I was recently gobsmacked to learn this: Between 1869 and 1889 Fort Bend County enjoyed a bi-racial government. Well, not everyone enjoyed it. But it happened anyway. Until it didn’t. 

We moved to Fort Bend County in 1955, where my dad, Clymer Wright, took over the family newspaper, The Fort Bend Reporter and slapped the word Independent across the banner. By 1958, he had decided that something called The Jaybird Democratic Association of Fort Bend County had to go. 

We were among the newer families to a community of deeply rooted descendants from among The Old 300, the first Anglo American settlers who arrived with Stephen F. Austin when Texas was still part of Mexico. Together their families started large plantations, went through the Texas War for Independence, the Civil War, and their own side skirmish called the Jaybird/Woodpecker War. 

After losing the Civil War, plantation owners faced the reality that their slaves, now called Freedmen, had the same voting rights as whites. By then the population in Fort Bend County was 20 percent white and 80 percent black. The plantation owners not only lost their slaves, they were completely outnumbered at the ballot box. 

For two solid decades, Fort Bend County elected officials served side by side, in a roughly 50-50 ratio of Black to Anglo, including the first Black sheriff in the nation, Walter Moses Burton, who would go on to serve in the Texas Legislature. 

Leslie Lovett, who currently teaches history at The Kinkaid School, wrote her Rice University Master’s thesis on this subject in 1994. Lovett made this observation: While the county certainly had its share of violence and planter resistance to emancipation and black enfranchisement, what is striking about Fort Bend is the degree to which the planter elite (plantation owners) cooperated with bi-racial county government.

White men, including bankrupt plantation owners, campaigned for the Black vote and won. The former slaves, then called Freedmen, (likely just learning to read) were careful to vote in a roughly 50-50 racial mix. Meanwhile, with the help of the Northern-organized Freedmen’s Bureau, anti-slavery Christians from The American Missionary Association, and others, the Freedmen started their own community, now called Kendleton. White women, some from plantations, served as teachers to their former slaves.

Meanwhile, a group of young white men started itching to get their all-white government back. They formed something called The Jay Bird Democratic Association (they originally spelled it with two words, Jay Birds). They called their opponents the Woodpeckers, those duly elected to office, who needed to come out of their holes. A year-long battle culminated in a final showdown on the streets of downtown Richmond on August 15, 1889. Texas Governor Laurence S. Ross, a former Confederate General, intervened, declared martial law, and facilitated the Jaybird plan to restore all-white government. 
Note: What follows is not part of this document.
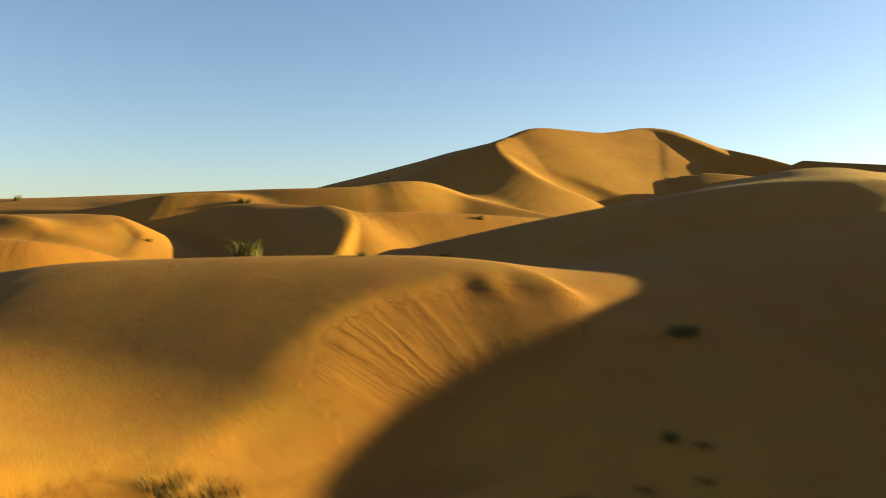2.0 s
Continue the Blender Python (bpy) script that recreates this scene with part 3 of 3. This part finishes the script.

Tragically, Black citizens lost the right to vote for some 64 years until 1953 when the Supreme Court finally ruled their white-only provision illegal. But the Jaybird party itself continued to run elections, though technically no longer refusing the Black vote.  

In The Jay Birds of Fort Bend County by Pauline Yelderman, published in 1979, Yelderman quoted an editorial published by my father on March 27, 1958 on what turned out to be the last Jaybird primary. This appeared on page 272 in the final chapter; Yelterman wrote: 

After briefly reviewing the history of The Jaybird Association, Clymer Wright, the editor wrote.

“We can see no reason for a Jaybird Party to exist today and recommend that the leaders of the Jaybird Party re-evaluate their position in light of the changing times. If the party fails to serve a useful purpose, it should disband. If party leaders are determined to continue the Jaybirds, future candidates should band together and give the party the ‘air’.” (Meaning the brush-off, I assume)

Yelderman added: 

This editorial was rank heresy. No editor of a county newspaper had ever been so bold as to ask for the demise of the Jay Bird Association. 

The Jaybird Party officially disbanded in 1959. The handwriting was on the wall. Was Dad’s editorial the final nail in the coffin? I’d like to think so.